Typically ignored in the discussion about CDC funding and the clamp down on gun-related research is a 2013 report that was done by executive order from President Barack Obama. That may be due to some of the report’s findings, best detailed by Guns & Ammo back in August 2013.

According to that report, “Defensive use of guns by crime victims is a common occurrence.” Here’s another tidbit: “Studies that directly assessed the effect of actual defensive uses of guns (i.e., incidents in which a gun was “used” by the crime victim in the sense of attacking or threatening an offender) have found consistently lower injury rates among gun-using crime victims compared with victims who used other self-protective strategies.”
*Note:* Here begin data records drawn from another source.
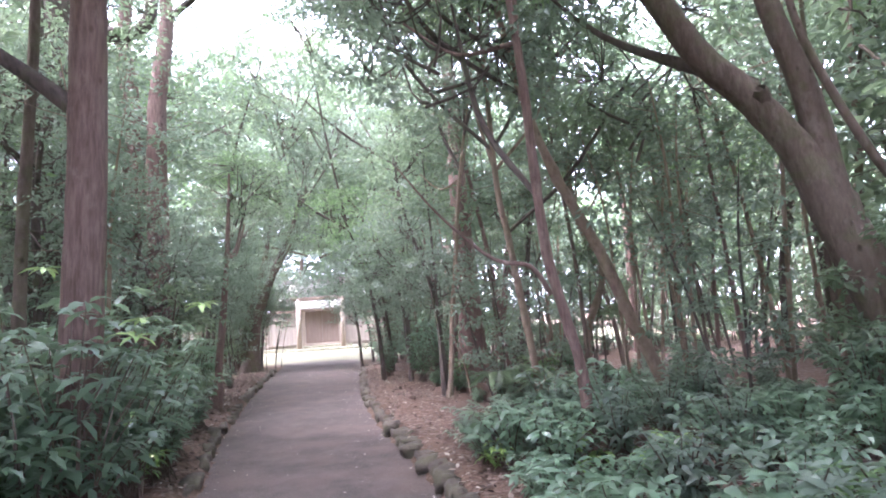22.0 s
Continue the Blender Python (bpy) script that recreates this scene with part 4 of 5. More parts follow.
# tall trees round the court, whose crowns reach over it
for x, y, h in ((-16.5, 39.5, 11.5), (-17.5, 44.0, 12.5), (-4.0, 39.0, 10.5), (-3.2, 43.0, 12.0), (-13.5, 37.5, 9.5), (-5.5, 36.0, 8.5), (-18.0, 48.5, 13.0), (-2.5, 48.5, 13.0), (-6.5, 53.5, 14.0), (-14.5, 54.0, 14.0)):
    l = 1.0 if x < -10.5 else -1.0
    grown([(x, y, 0, 0.17), (x + 0.2 * l, y, h * 0.3, 0.15), (x + 0.7 * l, y, h * 0.6, 0.12)], M_BROWN, "tall tree at the edge of the court", h, (1.4 * l, 0.0), crown_sizes=(1.25, 1.2, 1.1, 1.1), spread=2.3, depth=3.5)

# the tall wood behind the hall
for x, y, h in ((-22, 55, 16), (-17.5, 58, 17), (-12.5, 57, 17.5), (-8.5, 59, 17), (-4.5, 57, 16.5), (0.5, 56, 16), (-10.5, 62, 18), (-19, 62, 17)):
    grown([(x, y, 0, 0.2), (x + 0.3, y, h * 0.3, 0.18), (x + 0.2, y, h * 0.6, 0.14)], M_BROWN, "tall evergreen tree behind the shrine hall", h, crown_sizes=(1.3, 1.3, 1.3, 1.2, 1.2), spread=2.6, depth=8.0, kinds=FAR_CROWNS, sides=8)

GAP = (-24, -14, 21, 33)
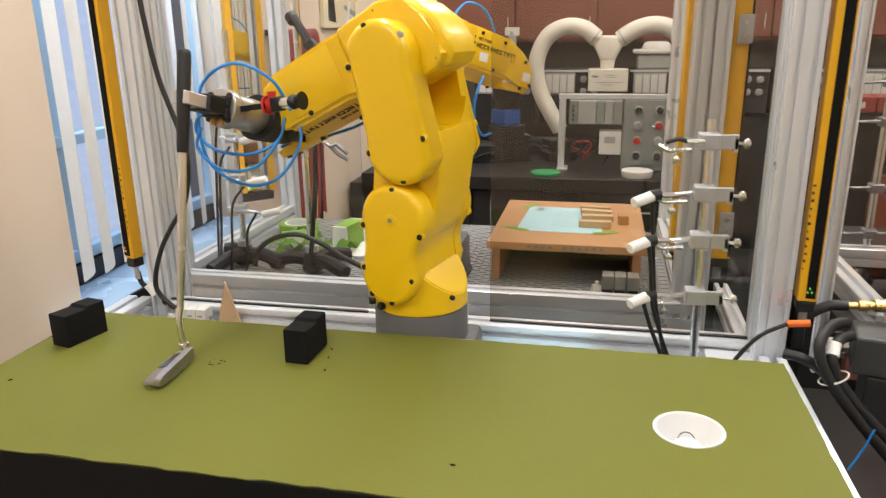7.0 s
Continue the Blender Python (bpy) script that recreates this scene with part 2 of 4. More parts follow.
def domed(bm, poly, y0, y1, r, n=5):
    """An outline in x and z made solid from y0 to y1, its rim at y1 rounded by r."""
    pts = [Vector(p) for p in poly]
    k = len(pts)
    area = sum(pts[i].x * pts[(i + 1) % k].y - pts[(i + 1) % k].x * pts[i].y for i in range(k))
    s = 1 if area > 0 else -1
    nor = []
    for i in range(k):
        d = (pts[(i + 1) % k] - pts[i - 1]).normalized()
        nor.append(Vector((d.y, -d.x)) * s)
    levels = [(0.0, y0), (0.0, y1 - r)] + [(r * (1 - math.cos(a)), y1 - r + r * math.sin(a)) for a in (math.pi / 2 * j / n for j in range(1, n + 1))]
    rings = [[bm.verts.new((p.x - q.x * d, y, p.y - q.y * d)) for p, q in zip(pts, nor)] for d, y in levels]
    for a, c in zip(rings, rings[1:]):
        for i in range(k):
            bm.faces.new((a[i], a[(i + 1) % k], c[(i + 1) % k], c[i]))
    bm.faces.new(rings[0])
    bm.faces.new(rings[-1][::-1])
    return bm


def arc(cx, cz, r, a0, a1, n=12):
    return [(cx + r * math.cos(radians(a0 + (a1 - a0) * k / n)), cz + r * math.sin(radians(a0 + (a1 - a0) * k / n))) for k in range(n + 1)]


def profile(w, h, pitch=0.04):
    """Section of a slotted aluminium bar, centred, slots every 40 mm or less."""
    def side(length):
        k = max(1, round(length / pitch))
        return [(-length / 2 + (i + 0.5) * length / k) for i in range(k)]
    s, d = min(0.0046 * pitch / 0.04 + 0.0008, 0.2 * min(w, h)), min(0.0165, 0.36 * min(w, h))
    out = []
    for c in side(w):
        out += [(c - s, -h / 2), (c - s, -h / 2 + d), (c + s, -h / 2 + d), (c + s, -h / 2)]
    for c in side(h):
        out += [(w / 2, c - s), (w / 2 - d, c - s), (w / 2 - d, c + s), (w / 2, c + s)]
    for c in side(w)[::-1]:
        out += [(c + s, h / 2), (c + s, h / 2 - d), (c - s, h / 2 - d), (c - s, h / 2)]
    for c in side(h)[::-1]:
        out += [(-w / 2, c + s), (-w / 2 + d, c + s), (-w / 2 + d, c - s), (-w / 2, c - s)]
    full, corner = [], [(w / 2, -h / 2), (w / 2, h / 2), (-w / 2, h / 2), (-w / 2, -h / 2)]
    cut = [4 * len(side(w)), 4 * len(side(h)), 4 * len(side(w)), 4 * len(side(h))]
    i, ch = 0, 0.0015
    sgn = [((-1, 0), (0, 1)), ((0, -1), (-1, 0)), ((1, 0), (0, -1)), ((0, 1), (1, 0))]
    for k in range(4):
        full += out[i:i + cut[k]]
        i += cut[k]
        (ax, az), (bx, bz) = sgn[k]
        full += [(corner[k][0] + ax * ch, corner[k][1] + az * ch), (corner[k][0] + bx * ch, corner[k][1] + bz * ch)]
    return full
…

That last bit is important as it relates to a story appearing on KIRO’s Eyewitness News last night. It was a piece that looked at workplace violence and the potential for an “active shooter” scenario to unfold. “KIRO 7 News found out there are almost no specific rules about how your office should be prepared,” the report said. “So KIRO 7 sat down with a tactic expert who is all about empowering you and your employer to become your own first responders.”

Significantly missing from the narrative is self-defense with a firearm. Last year, when Washington, D.C. Police Chief Cathy Lanier told CBS’ “60 Minutes” that if people caught up in a mass shooting saw an opportunity to “take out” the shooter, they should do that, it raised eyebrows. How does one “take out” an active shooter without something they can use to shoot back?
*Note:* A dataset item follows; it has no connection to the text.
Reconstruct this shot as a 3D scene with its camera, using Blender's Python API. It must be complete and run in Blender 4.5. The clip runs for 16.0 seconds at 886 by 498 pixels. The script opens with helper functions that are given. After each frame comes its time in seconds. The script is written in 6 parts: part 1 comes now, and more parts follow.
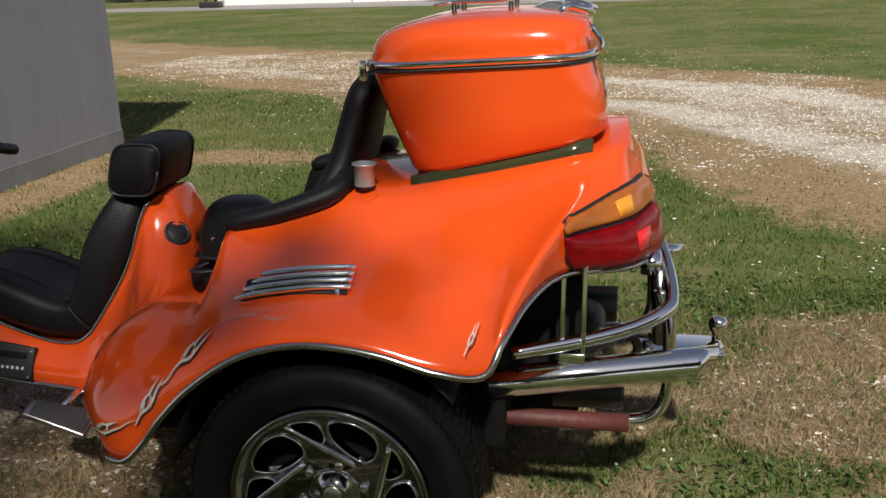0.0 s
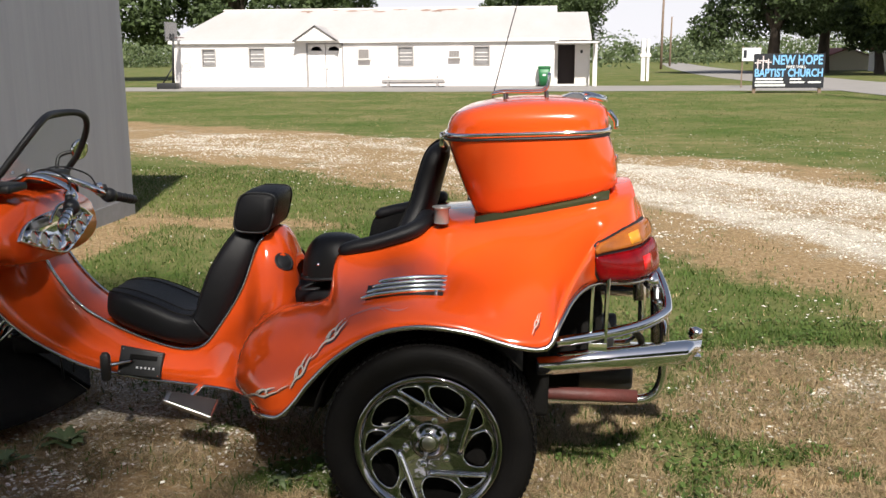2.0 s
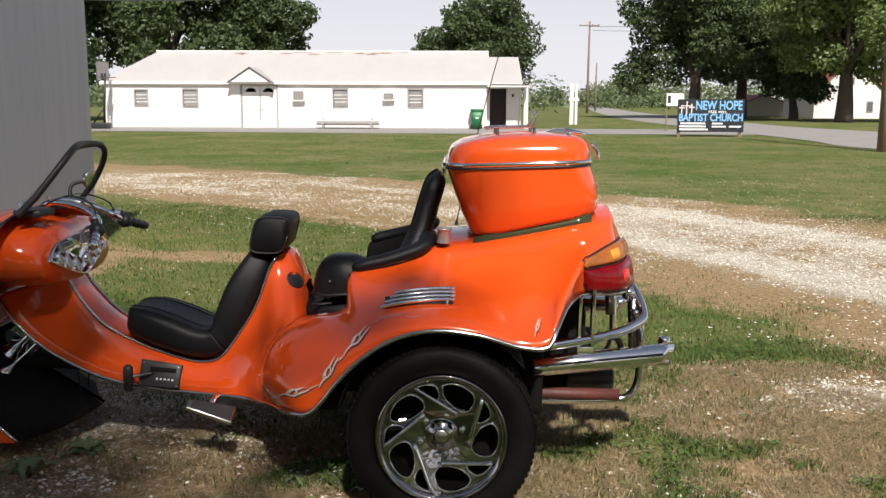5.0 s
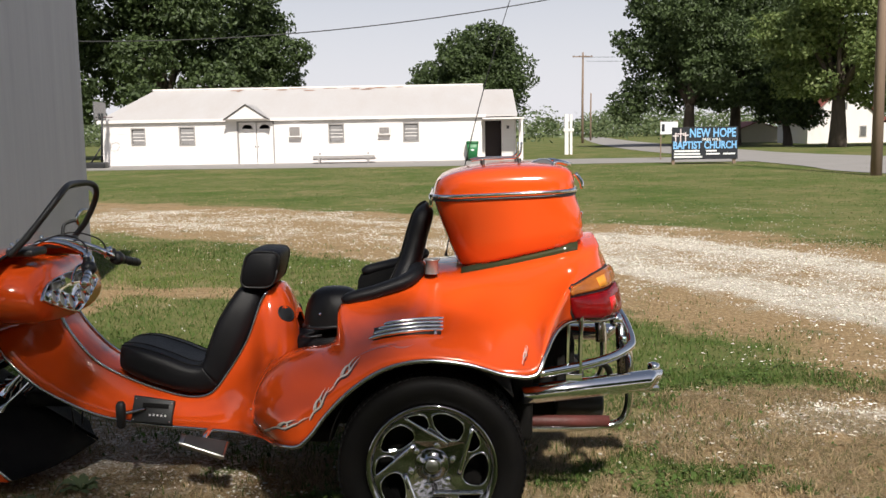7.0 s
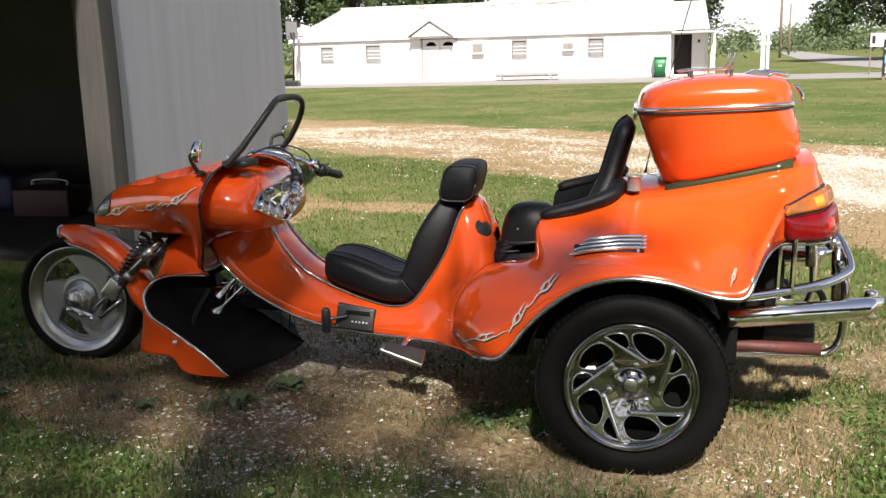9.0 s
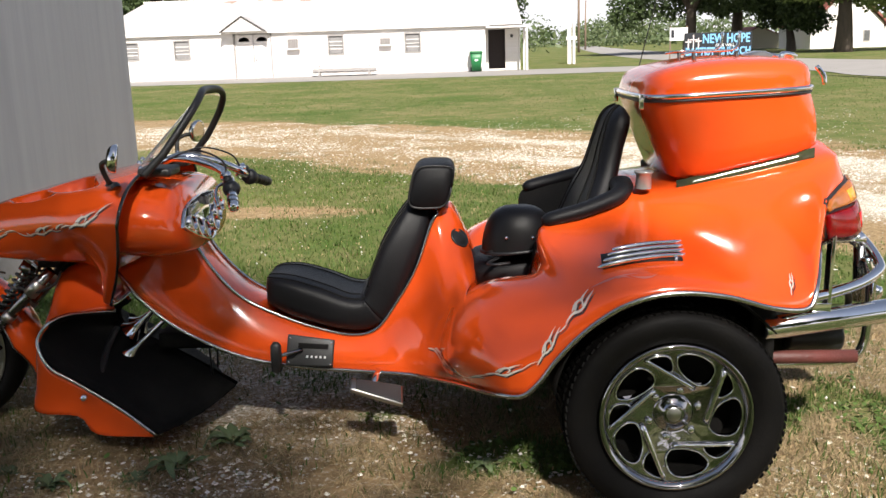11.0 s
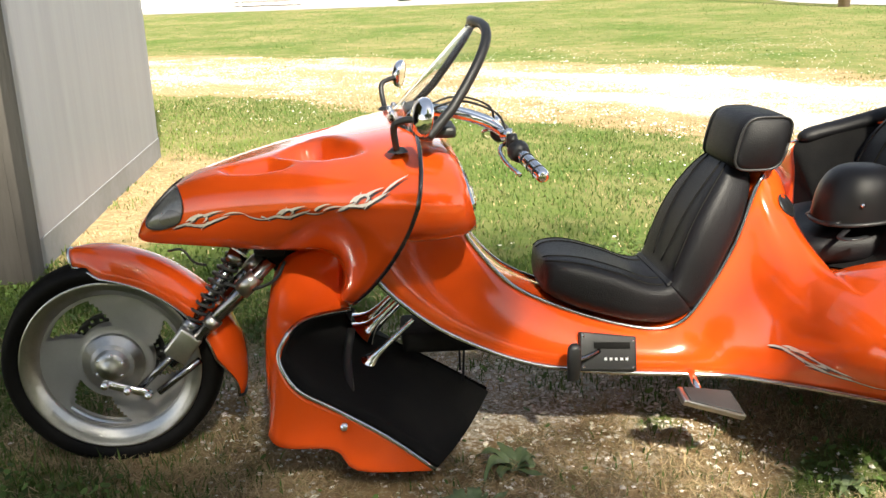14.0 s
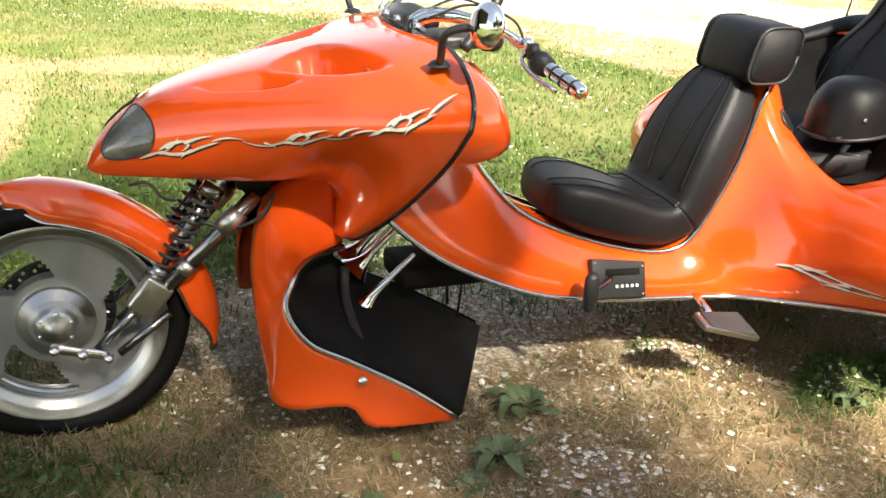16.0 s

The deadly attack at the Washington, D.C. Navy Yard by former Seattle resident Aaron Alexis in September 2013 using a cut down Remington 870 pump shotgun might have ended more quickly had someone been able to fire back. Police killed Alexis about an hour after the incident erupted. He murdered an armed security guard and took his pistol. What he would not have been expecting would be to draw fire from someone thought to be unarmed. It’s a “what if” theory that gets kicked around in the aftermath of any such event.
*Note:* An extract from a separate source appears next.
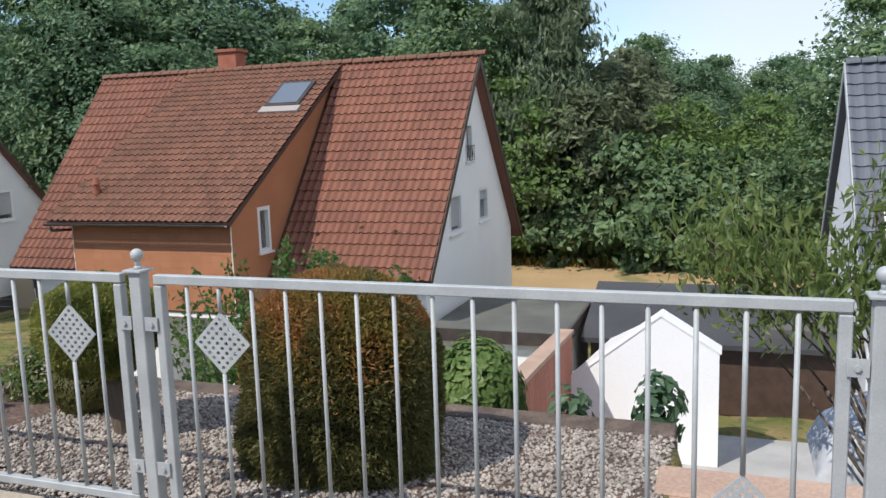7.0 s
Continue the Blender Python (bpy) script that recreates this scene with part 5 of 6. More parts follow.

To make sense of this, and the research Rivara reportedly wishes the CDC could resume, one has to acknowledge that bad people do bad things with guns, but good people aren’t responsible for that and should not be penalized for it. That’s because good people with guns can do good things, too.

For example, one week ago today, an armed citizen was credited with saving the life of an Upper Darby, Pennsylvania police officer, according to the Philadelphia Daily News. About four years ago, a Texas cop was saved when an armed citizen shot the man who was trying to kill him in a trailer park gun battle, detailed at PoliceOne.com.

The Seattle Times story noted that in 2014, there were 33,599 firearms-related deaths in this country. What wasn’t mentioned was that the majority of those were suicides. To that end, Gottlieb and the NRA have the upper hand by supporting legislation currently moving in Olympia that is aimed at suicide prevention. Gottlieb had personally been working on the effort since early last year, and now Substitute House Bill 2793 has a good chance of becoming law.

Some anti-gunners in Olympia might be quietly wincing about this bill. They can cringe all they want to, especially if someone hits them with one of their favorite arguments supporting any willy-nilly gun control law on the landscape: “Hey, if it saves just one life, it’s worth the effort.”